--- STORED DATA ---

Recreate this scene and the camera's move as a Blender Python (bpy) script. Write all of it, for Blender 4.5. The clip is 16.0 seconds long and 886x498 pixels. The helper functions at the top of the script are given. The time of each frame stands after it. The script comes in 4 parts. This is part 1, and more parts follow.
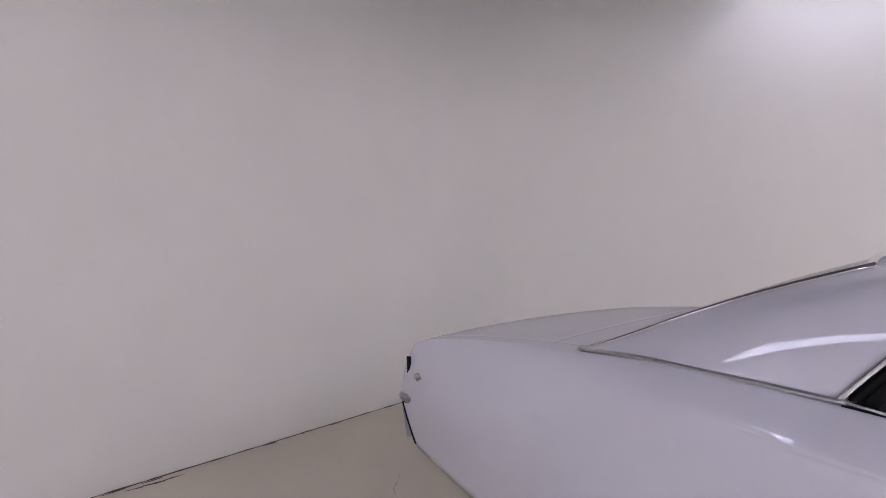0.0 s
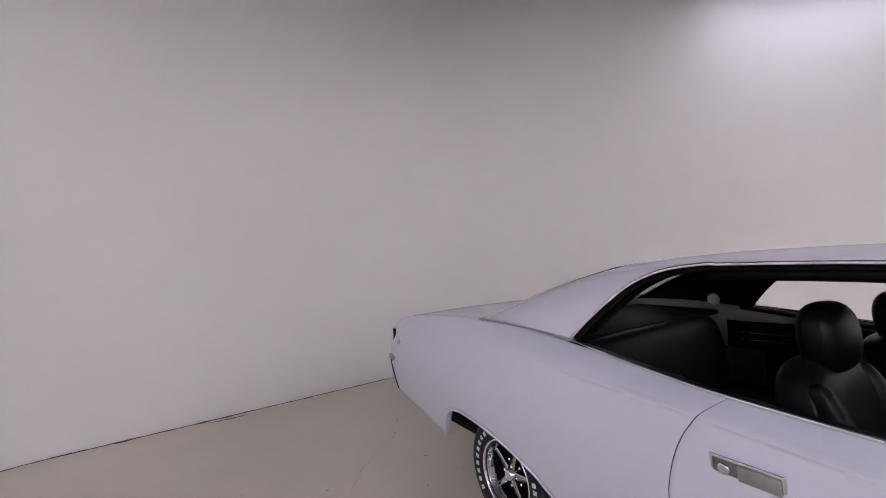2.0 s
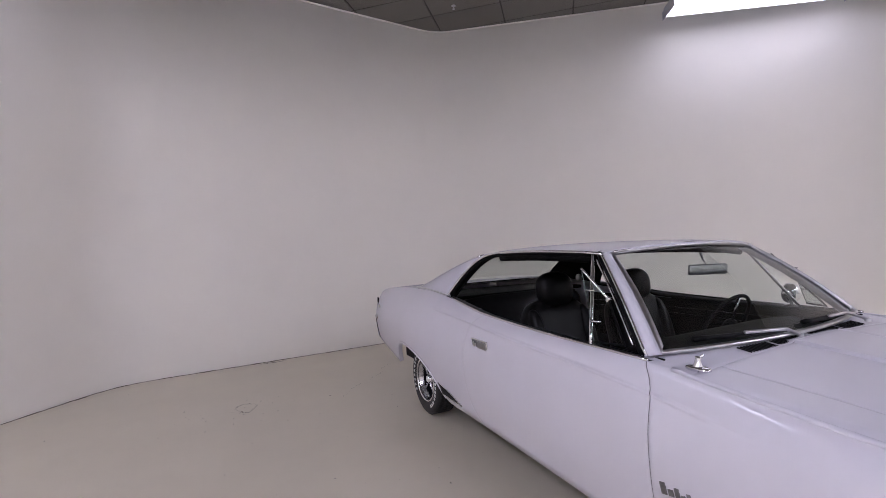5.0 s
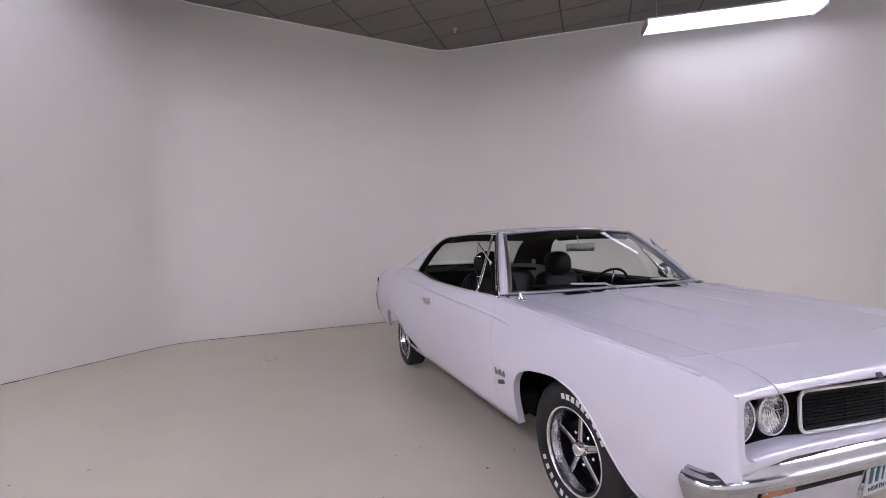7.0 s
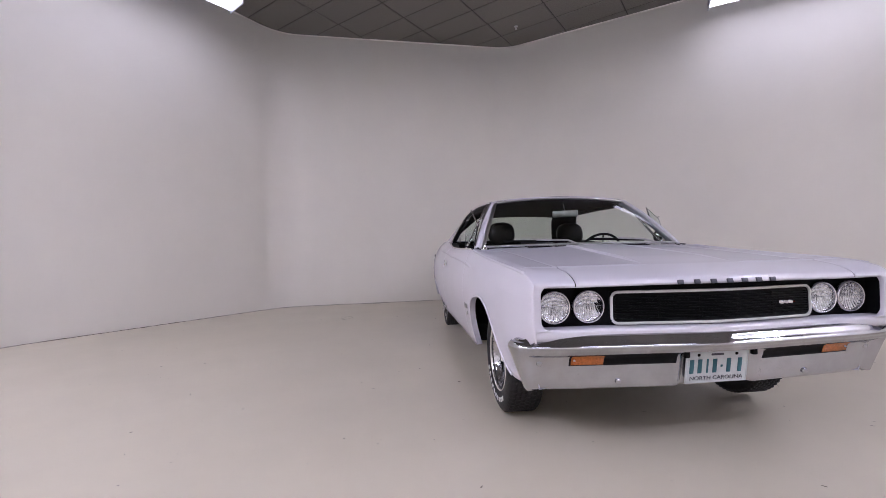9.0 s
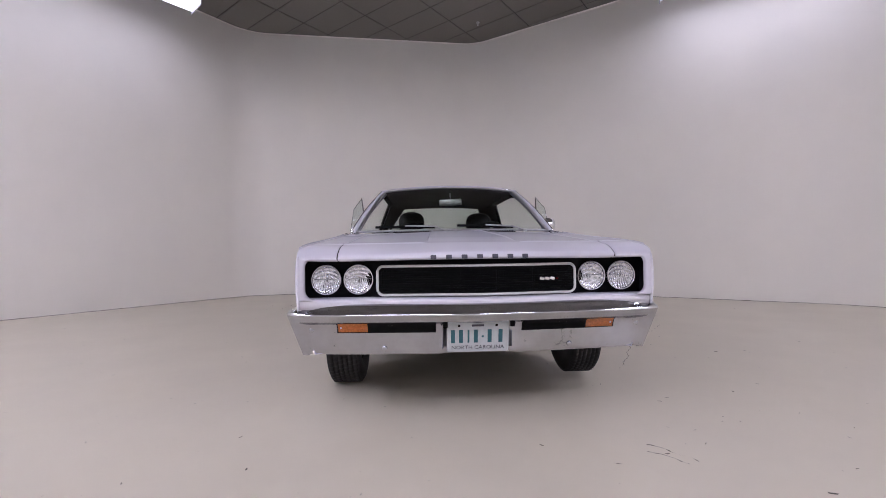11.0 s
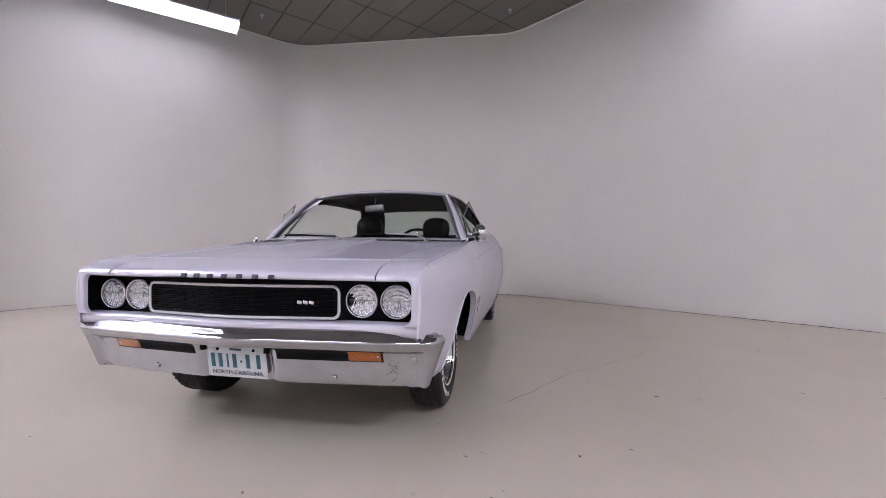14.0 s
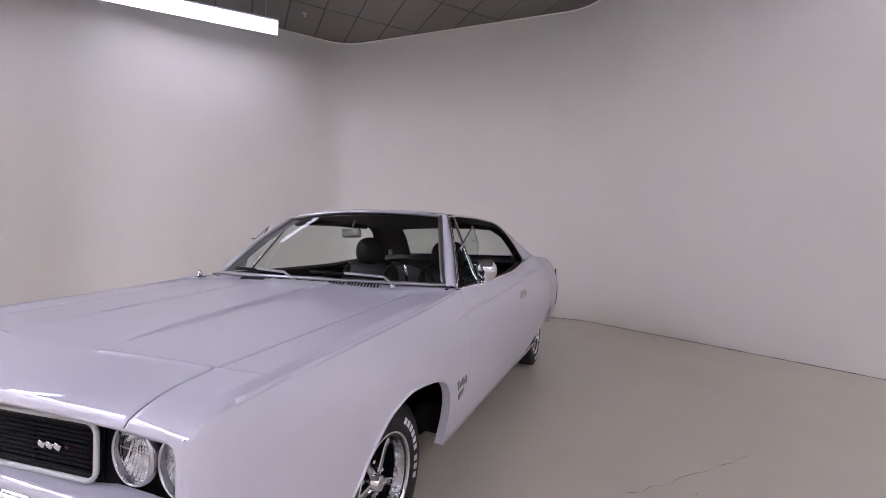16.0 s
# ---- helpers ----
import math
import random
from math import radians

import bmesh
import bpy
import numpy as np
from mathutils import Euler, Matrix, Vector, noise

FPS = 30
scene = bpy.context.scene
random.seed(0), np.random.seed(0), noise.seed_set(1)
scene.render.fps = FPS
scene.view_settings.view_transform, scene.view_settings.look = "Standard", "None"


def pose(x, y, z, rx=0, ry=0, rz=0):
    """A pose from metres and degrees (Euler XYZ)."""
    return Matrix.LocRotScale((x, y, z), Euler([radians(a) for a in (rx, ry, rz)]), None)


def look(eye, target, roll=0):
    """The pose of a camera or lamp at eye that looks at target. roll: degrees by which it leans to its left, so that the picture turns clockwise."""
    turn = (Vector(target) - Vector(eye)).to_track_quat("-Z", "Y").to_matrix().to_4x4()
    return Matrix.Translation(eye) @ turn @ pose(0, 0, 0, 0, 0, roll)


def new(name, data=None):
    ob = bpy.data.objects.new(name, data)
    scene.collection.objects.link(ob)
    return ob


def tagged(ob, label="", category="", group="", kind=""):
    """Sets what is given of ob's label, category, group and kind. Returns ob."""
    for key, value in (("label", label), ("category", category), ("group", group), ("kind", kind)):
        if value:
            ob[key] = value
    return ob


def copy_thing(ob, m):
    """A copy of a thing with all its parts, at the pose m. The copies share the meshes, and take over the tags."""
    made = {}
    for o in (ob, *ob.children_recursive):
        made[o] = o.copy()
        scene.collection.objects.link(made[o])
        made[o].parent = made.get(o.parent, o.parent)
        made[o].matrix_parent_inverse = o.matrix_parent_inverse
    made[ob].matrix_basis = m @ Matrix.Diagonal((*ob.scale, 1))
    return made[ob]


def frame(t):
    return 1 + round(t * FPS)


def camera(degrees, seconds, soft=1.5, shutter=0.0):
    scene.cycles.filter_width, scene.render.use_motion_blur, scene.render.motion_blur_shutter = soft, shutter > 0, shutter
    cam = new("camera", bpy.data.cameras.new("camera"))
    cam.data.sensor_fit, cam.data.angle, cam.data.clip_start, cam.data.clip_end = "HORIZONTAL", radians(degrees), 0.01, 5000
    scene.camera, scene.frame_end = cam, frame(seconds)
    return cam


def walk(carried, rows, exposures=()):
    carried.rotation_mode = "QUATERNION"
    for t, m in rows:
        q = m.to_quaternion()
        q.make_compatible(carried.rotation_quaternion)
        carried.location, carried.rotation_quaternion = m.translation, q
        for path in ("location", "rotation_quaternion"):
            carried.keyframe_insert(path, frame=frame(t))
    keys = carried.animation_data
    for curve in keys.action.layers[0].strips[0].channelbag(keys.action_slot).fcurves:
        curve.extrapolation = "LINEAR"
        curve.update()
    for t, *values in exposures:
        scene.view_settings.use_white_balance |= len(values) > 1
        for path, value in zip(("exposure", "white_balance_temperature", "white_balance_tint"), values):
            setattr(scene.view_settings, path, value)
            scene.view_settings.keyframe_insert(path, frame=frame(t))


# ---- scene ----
cam = camera(93.0, 16.0, soft=0.5)
PATH = [
    (0, (-2.023, 2.202, 1.405), (-0.81, 3.79, 1.474), -2.3),
    (0.5, (-2.171, 1.992, 1.467), (-0.941, 3.569, 1.498), -2.4),
    (1, (-2.195, 1.718, 1.448), (-1.02, 3.336, 1.483), -2.5),
    (1.5, (-2.163, 1.462, 1.455), (-1.041, 3.118, 1.464), -2.7),
    (2, (-2.174, 1.158, 1.45), (-1.125, 2.86, 1.487), -2.8),
    (2.5, (-2.197, 0.866, 1.437), (-1.197, 2.598, 1.47), -2.2),
    (3, (-2.158, 0.611, 1.405), (-1.188, 2.36, 1.436), -2.5),
    (3.5, (-2.154, 0.317, 1.388), (-1.209, 2.08, 1.428), -2.3),
    (4, (-2.214, -0.018, 1.413), (-1.292, 1.757, 1.437), -2.2),
    (4.2, (-2.211, -0.117, 1.412), (-1.3, 1.663, 1.435), -2.5),
    (6.3, (-2.133, -1.186, 1.349), (-1.35, 0.655, 1.347), -1.8),
    (6.5, (-2.101, -1.314, 1.322), (-1.334, 0.533, 1.329), -1.9),
    (7, (-2.039, -1.629, 1.244), (-1.329, 0.241, 1.258), -1.7),
    (7.5, (-1.979, -1.883, 1.15), (-1.381, 0.026, 1.154), -1.2),
    (8, (-1.821, -2.099, 1.055), (-1.386, -0.147, 1.061), -1.6),
    (8.5, (-1.63, -2.297, 0.989), (-1.346, -0.317, 1.003), -1.5),
    (8.7, (-1.539, -2.389, 0.969), (-1.294, -0.405, 0.987), -1.6),
    (10.8, (-0.412, -2.76, 0.841), (-0.289, -0.764, 0.85), -0.7),
    (11, (-0.28, -2.772, 0.824), (-0.166, -0.775, 0.833), -0.8),
    (11.5, (0.017, -2.791, 0.816), (0.111, -0.793, 0.83), -0.5),
    (12, (0.297, -2.825, 0.798), (0.35, -0.826, 0.815), -0.5),
    (12.5, (0.565, -2.794, 0.806), (0.526, -0.795, 0.817), -0.3),
    (13, (0.851, -2.71, 0.85), (0.702, -0.715, 0.858), -0.4),
    (13.5, (1.101, -2.602, 0.876), (0.826, -0.621, 0.882), -0.2),
    (14, (1.278, -2.412, 0.92), (0.869, -0.454, 0.915), 0.2),
    (14.5, (1.416, -2.16, 0.991), (0.923, -0.222, 0.986), 0.5),
    (15, (1.533, -1.915, 1.053), (0.957, 0.0, 1.044), 0.6),
    (15.5, (1.579, -1.637, 1.12), (0.885, 0.239, 1.112), 1.0),
    (16, (1.575, -1.331, 1.173), (0.798, 0.512, 1.162), 1.1),
]
walk(cam, [(t, look(eye, target, roll)) for t, eye, target, roll in PATH],
     exposures=[(0.0, 0.71, 5980, 24.5), (16.0, 0.71, 5980, 24.5)])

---

» TASK REQUIREMENTS
Quote everything in the listing above exactly; pictures are the only thing to omit.

» COMPLETED EXERCISE
Recreate this scene and the camera's move as a Blender Python (bpy) script. Write all of it, for Blender 4.5. The clip is 16.0 seconds long and 886x498 pixels. The helper functions at the top of the script are given. The time of each frame stands after it. The script comes in 4 parts. This is part 1, and more parts follow.
0.0 s
2.0 s
5.0 s
7.0 s
9.0 s
11.0 s
14.0 s
16.0 s
# ---- helpers ----
import math
import random
from math import radians

import bmesh
import bpy
import numpy as np
from mathutils import Euler, Matrix, Vector, noise

FPS = 30
scene = bpy.context.scene
random.seed(0), np.random.seed(0), noise.seed_set(1)
scene.render.fps = FPS
scene.view_settings.view_transform, scene.view_settings.look = "Standard", "None"


def pose(x, y, z, rx=0, ry=0, rz=0):
    """A pose from metres and degrees (Euler XYZ)."""
    return Matrix.LocRotScale((x, y, z), Euler([radians(a) for a in (rx, ry, rz)]), None)


def look(eye, target, roll=0):
    """The pose of a camera or lamp at eye that looks at target. roll: degrees by which it leans to its left, so that the picture turns clockwise."""
    turn = (Vector(target) - Vector(eye)).to_track_quat("-Z", "Y").to_matrix().to_4x4()
    return Matrix.Translation(eye) @ turn @ pose(0, 0, 0, 0, 0, roll)


def new(name, data=None):
    ob = bpy.data.objects.new(name, data)
    scene.collection.objects.link(ob)
    return ob


def tagged(ob, label="", category="", group="", kind=""):
    """Sets what is given of ob's label, category, group and kind. Returns ob."""
    for key, value in (("label", label), ("category", category), ("group", group), ("kind", kind)):
        if value:
            ob[key] = value
    return ob


def copy_thing(ob, m):
    """A copy of a thing with all its parts, at the pose m. The copies share the meshes, and take over the tags."""
    made = {}
    for o in (ob, *ob.children_recursive):
        made[o] = o.copy()
        scene.collection.objects.link(made[o])
        made[o].parent = made.get(o.parent, o.parent)
        made[o].matrix_parent_inverse = o.matrix_parent_inverse
    made[ob].matrix_basis = m @ Matrix.Diagonal((*ob.scale, 1))
    return made[ob]


def frame(t):
    return 1 + round(t * FPS)


def camera(degrees, seconds, soft=1.5, shutter=0.0):
    scene.cycles.filter_width, scene.render.use_motion_blur, scene.render.motion_blur_shutter = soft, shutter > 0, shutter
    cam = new("camera", bpy.data.cameras.new("camera"))
    cam.data.sensor_fit, cam.data.angle, cam.data.clip_start, cam.data.clip_end = "HORIZONTAL", radians(degrees), 0.01, 5000
    scene.camera, scene.frame_end = cam, frame(seconds)
    return cam


def walk(carried, rows, exposures=()):
    carried.rotation_mode = "QUATERNION"
    for t, m in rows:
        q = m.to_quaternion()
        q.make_compatible(carried.rotation_quaternion)
        carried.location, carried.rotation_quaternion = m.translation, q
        for path in ("location", "rotation_quaternion"):
            carried.keyframe_insert(path, frame=frame(t))
    keys = carried.animation_data
    for curve in keys.action.layers[0].strips[0].channelbag(keys.action_slot).fcurves:
        curve.extrapolation = "LINEAR"
        curve.update()
    for t, *values in exposures:
        scene.view_settings.use_white_balance |= len(values) > 1
        for path, value in zip(("exposure", "white_balance_temperature", "white_balance_tint"), values):
            setattr(scene.view_settings, path, value)
            scene.view_settings.keyframe_insert(path, frame=frame(t))


# ---- scene ----
cam = camera(93.0, 16.0, soft=0.5)
PATH = [
    (0, (-2.023, 2.202, 1.405), (-0.81, 3.79, 1.474), -2.3),
    (0.5, (-2.171, 1.992, 1.467), (-0.941, 3.569, 1.498), -2.4),
    (1, (-2.195, 1.718, 1.448), (-1.02, 3.336, 1.483), -2.5),
    (1.5, (-2.163, 1.462, 1.455), (-1.041, 3.118, 1.464), -2.7),
    (2, (-2.174, 1.158, 1.45), (-1.125, 2.86, 1.487), -2.8),
    (2.5, (-2.197, 0.866, 1.437), (-1.197, 2.598, 1.47), -2.2),
    (3, (-2.158, 0.611, 1.405), (-1.188, 2.36, 1.436), -2.5),
    (3.5, (-2.154, 0.317, 1.388), (-1.209, 2.08, 1.428), -2.3),
    (4, (-2.214, -0.018, 1.413), (-1.292, 1.757, 1.437), -2.2),
    (4.2, (-2.211, -0.117, 1.412), (-1.3, 1.663, 1.435), -2.5),
    (6.3, (-2.133, -1.186, 1.349), (-1.35, 0.655, 1.347), -1.8),
    (6.5, (-2.101, -1.314, 1.322), (-1.334, 0.533, 1.329), -1.9),
    (7, (-2.039, -1.629, 1.244), (-1.329, 0.241, 1.258), -1.7),
    (7.5, (-1.979, -1.883, 1.15), (-1.381, 0.026, 1.154), -1.2),
    (8, (-1.821, -2.099, 1.055), (-1.386, -0.147, 1.061), -1.6),
    (8.5, (-1.63, -2.297, 0.989), (-1.346, -0.317, 1.003), -1.5),
    (8.7, (-1.539, -2.389, 0.969), (-1.294, -0.405, 0.987), -1.6),
    (10.8, (-0.412, -2.76, 0.841), (-0.289, -0.764, 0.85), -0.7),
    (11, (-0.28, -2.772, 0.824), (-0.166, -0.775, 0.833), -0.8),
    (11.5, (0.017, -2.791, 0.816), (0.111, -0.793, 0.83), -0.5),
    (12, (0.297, -2.825, 0.798), (0.35, -0.826, 0.815), -0.5),
    (12.5, (0.565, -2.794, 0.806), (0.526, -0.795, 0.817), -0.3),
    (13, (0.851, -2.71, 0.85), (0.702, -0.715, 0.858), -0.4),
    (13.5, (1.101, -2.602, 0.876), (0.826, -0.621, 0.882), -0.2),
    (14, (1.278, -2.412, 0.92), (0.869, -0.454, 0.915), 0.2),
    (14.5, (1.416, -2.16, 0.991), (0.923, -0.222, 0.986), 0.5),
    (15, (1.533, -1.915, 1.053), (0.957, 0.0, 1.044), 0.6),
    (15.5, (1.579, -1.637, 1.12), (0.885, 0.239, 1.112), 1.0),
    (16, (1.575, -1.331, 1.173), (0.798, 0.512, 1.162), 1.1),
]
walk(cam, [(t, look(eye, target, roll)) for t, eye, target, roll in PATH],
     exposures=[(0.0, 0.71, 5980, 24.5), (16.0, 0.71, 5980, 24.5)])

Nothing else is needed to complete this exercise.